* START STORED RECORDS *
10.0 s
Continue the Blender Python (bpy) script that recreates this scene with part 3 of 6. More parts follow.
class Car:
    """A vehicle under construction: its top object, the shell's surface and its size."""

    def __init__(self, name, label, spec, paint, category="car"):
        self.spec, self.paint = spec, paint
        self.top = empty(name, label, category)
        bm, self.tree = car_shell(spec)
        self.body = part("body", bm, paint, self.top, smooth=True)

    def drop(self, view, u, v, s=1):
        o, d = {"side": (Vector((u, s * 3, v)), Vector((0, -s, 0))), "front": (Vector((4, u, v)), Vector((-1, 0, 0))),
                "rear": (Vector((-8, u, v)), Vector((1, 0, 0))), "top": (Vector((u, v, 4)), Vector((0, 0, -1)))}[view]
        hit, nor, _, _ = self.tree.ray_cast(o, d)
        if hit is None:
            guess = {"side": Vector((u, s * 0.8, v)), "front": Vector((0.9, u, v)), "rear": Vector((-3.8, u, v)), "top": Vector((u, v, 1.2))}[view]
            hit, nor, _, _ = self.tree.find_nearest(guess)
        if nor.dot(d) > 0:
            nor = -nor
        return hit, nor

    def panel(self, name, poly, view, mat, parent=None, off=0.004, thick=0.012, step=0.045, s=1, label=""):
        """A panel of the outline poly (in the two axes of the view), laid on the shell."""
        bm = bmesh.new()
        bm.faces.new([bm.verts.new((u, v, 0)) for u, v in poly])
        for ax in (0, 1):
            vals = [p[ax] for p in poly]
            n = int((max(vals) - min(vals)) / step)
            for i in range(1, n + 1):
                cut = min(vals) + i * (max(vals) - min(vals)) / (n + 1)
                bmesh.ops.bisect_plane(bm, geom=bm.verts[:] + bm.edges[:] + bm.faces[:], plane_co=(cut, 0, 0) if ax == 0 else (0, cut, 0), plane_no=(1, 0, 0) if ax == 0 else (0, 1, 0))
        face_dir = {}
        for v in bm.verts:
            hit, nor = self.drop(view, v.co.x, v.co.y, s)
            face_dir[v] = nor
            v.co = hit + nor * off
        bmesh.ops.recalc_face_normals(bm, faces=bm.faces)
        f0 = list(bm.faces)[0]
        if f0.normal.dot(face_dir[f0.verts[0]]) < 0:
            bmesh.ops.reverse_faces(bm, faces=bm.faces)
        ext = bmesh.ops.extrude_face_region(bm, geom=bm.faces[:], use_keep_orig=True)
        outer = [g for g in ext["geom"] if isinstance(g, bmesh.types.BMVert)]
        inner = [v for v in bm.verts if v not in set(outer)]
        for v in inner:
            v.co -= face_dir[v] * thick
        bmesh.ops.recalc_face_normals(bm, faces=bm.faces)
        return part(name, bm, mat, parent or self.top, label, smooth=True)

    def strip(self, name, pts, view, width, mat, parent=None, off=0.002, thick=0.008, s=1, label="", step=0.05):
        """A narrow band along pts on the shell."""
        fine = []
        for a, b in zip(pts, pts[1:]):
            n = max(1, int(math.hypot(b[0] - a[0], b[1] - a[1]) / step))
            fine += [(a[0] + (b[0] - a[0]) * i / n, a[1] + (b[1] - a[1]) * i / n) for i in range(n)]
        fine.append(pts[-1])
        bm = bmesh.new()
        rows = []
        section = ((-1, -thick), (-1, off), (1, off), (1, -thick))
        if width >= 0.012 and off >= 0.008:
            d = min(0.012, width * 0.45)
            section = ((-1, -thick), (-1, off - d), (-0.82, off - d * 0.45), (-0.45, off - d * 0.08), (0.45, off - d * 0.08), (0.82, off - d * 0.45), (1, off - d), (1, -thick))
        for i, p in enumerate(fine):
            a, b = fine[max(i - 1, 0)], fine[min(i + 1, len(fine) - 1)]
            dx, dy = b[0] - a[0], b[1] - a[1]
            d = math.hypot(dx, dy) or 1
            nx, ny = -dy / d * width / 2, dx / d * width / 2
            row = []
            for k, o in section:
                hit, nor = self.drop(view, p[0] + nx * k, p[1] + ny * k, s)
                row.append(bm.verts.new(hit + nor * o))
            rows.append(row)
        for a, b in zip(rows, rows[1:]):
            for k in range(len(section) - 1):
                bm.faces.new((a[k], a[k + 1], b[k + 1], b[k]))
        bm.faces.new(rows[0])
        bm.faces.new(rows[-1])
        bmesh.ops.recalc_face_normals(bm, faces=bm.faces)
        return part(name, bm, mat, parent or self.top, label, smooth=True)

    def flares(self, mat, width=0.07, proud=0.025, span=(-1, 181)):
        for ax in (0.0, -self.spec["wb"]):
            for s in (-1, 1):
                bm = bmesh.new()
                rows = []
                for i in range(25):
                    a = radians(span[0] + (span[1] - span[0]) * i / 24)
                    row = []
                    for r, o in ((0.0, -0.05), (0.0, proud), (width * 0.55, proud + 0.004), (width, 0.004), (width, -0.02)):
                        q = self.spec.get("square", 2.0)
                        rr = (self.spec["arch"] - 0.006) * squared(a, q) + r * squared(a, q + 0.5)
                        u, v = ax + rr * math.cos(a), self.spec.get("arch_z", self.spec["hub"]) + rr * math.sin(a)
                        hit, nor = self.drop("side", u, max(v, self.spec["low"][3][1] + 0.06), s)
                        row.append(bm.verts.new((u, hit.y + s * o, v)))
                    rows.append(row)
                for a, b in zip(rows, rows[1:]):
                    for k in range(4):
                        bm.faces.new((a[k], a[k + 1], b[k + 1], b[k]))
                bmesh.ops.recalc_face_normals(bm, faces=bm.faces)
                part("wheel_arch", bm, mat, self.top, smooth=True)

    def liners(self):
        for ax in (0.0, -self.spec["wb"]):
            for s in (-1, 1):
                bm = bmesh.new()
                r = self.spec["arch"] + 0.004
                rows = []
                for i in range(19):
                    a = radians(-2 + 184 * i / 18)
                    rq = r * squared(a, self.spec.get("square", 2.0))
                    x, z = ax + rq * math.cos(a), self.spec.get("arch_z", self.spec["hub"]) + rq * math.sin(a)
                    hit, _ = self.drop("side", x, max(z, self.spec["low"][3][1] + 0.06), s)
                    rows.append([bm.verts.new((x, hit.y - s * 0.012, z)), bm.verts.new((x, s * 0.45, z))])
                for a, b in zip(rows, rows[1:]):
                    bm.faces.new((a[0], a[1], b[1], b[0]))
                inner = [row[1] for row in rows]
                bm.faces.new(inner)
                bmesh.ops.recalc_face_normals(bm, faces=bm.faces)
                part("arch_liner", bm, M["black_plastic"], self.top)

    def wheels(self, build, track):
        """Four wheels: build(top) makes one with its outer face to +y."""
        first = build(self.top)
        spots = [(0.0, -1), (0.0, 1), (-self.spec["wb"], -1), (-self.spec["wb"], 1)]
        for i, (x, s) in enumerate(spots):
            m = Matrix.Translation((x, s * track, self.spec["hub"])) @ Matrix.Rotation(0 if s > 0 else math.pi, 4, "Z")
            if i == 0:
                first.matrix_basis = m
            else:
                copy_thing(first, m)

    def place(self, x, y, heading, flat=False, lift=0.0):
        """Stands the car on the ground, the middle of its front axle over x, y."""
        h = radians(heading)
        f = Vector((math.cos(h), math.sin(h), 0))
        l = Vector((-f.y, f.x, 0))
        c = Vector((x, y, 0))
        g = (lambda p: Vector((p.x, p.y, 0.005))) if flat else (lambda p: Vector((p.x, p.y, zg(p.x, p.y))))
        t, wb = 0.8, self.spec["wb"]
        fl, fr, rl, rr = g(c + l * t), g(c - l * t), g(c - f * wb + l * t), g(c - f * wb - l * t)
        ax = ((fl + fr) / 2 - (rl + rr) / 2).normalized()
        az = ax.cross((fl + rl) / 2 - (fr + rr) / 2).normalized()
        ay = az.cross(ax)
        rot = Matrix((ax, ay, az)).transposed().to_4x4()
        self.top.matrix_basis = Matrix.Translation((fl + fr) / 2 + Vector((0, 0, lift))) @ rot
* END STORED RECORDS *
* START STORED RECORDS *
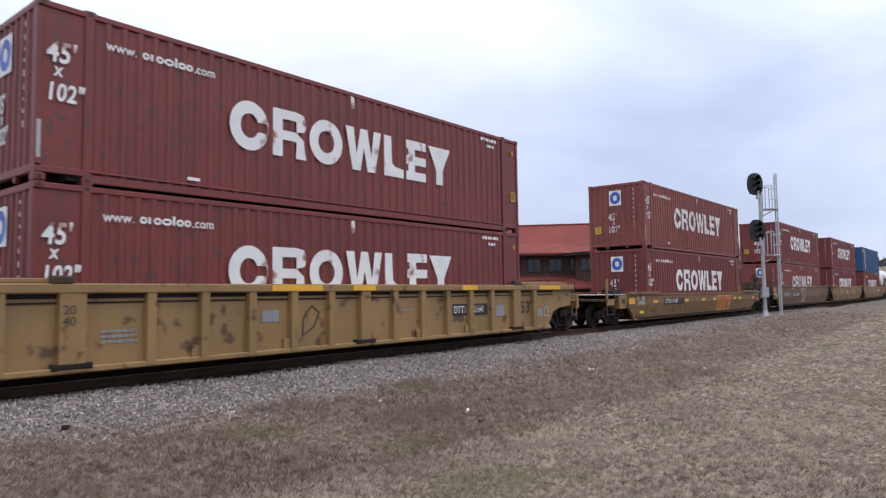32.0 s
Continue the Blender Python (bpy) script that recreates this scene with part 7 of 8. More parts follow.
* END STORED RECORDS *
* START STORED RECORDS *
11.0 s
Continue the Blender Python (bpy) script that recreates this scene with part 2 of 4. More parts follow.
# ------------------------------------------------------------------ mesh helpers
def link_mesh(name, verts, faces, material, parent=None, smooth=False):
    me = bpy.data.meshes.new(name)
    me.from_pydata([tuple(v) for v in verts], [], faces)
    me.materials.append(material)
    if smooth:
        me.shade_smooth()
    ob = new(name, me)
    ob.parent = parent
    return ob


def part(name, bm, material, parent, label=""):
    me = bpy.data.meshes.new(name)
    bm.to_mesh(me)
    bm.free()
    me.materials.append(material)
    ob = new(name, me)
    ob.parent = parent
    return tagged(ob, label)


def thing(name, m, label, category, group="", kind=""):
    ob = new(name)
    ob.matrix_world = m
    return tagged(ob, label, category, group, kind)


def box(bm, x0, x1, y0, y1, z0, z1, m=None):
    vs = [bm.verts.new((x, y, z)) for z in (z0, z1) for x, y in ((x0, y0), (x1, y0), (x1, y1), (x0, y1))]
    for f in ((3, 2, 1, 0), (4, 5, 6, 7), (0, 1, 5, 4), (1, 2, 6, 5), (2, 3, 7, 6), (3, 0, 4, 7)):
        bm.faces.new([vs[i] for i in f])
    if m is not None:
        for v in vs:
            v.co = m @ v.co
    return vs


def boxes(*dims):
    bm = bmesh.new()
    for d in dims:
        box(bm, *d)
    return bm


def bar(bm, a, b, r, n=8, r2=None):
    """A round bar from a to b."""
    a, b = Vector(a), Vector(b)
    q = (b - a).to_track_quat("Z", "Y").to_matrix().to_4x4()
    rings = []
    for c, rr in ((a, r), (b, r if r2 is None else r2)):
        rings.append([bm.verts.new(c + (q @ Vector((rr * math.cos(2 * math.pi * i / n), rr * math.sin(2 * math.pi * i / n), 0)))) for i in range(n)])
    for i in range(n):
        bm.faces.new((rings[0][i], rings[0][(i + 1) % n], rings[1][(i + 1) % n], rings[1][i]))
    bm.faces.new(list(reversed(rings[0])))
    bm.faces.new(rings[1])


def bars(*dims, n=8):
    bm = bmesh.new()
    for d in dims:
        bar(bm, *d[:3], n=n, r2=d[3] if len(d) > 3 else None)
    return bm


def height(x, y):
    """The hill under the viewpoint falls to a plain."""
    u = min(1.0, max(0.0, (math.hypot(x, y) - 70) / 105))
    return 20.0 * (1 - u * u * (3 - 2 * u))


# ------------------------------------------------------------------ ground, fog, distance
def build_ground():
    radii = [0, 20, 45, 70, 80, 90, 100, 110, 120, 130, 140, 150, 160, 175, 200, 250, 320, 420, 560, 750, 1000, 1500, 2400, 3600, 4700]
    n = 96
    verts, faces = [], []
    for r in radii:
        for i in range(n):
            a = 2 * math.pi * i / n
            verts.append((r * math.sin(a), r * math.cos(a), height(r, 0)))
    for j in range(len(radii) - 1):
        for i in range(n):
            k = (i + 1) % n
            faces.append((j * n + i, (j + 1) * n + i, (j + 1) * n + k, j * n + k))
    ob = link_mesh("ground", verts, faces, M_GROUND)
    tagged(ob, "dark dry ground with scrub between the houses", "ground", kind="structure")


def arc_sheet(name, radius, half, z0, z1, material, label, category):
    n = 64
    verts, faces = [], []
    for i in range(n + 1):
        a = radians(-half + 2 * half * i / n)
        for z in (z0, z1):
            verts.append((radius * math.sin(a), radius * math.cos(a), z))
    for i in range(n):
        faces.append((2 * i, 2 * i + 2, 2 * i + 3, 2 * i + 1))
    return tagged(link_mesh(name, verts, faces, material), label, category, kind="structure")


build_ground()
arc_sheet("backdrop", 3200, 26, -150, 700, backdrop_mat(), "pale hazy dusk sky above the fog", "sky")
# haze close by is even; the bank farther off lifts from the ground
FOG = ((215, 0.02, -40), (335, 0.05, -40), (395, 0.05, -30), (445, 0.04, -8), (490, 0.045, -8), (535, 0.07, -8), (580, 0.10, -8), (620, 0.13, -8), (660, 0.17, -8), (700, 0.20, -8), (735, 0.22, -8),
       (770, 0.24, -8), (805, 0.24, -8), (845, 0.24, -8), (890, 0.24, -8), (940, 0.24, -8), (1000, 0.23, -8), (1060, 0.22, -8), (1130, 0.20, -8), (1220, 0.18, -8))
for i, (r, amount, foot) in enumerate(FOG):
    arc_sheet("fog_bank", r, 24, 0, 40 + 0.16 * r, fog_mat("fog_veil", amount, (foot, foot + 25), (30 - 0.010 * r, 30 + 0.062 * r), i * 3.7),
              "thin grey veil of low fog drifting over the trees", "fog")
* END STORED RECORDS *
• [STATED EXERCISE]: Output the lines of the records above exactly as they appear, from the line containing "6. More parts follow." through the line containing "paint, self.top, smooth=True)".

• [ANSWER TO THE EXERCISE]:
Continue the Blender Python (bpy) script that recreates this scene with part 3 of 6. More parts follow.
class Car:
    """A vehicle under construction: its top object, the shell's surface and its size."""

    def __init__(self, name, label, spec, paint, category="car"):
        self.spec, self.paint = spec, paint
        self.top = empty(name, label, category)
        bm, self.tree = car_shell(spec)
        self.body = part("body", bm, paint, self.top, smooth=True)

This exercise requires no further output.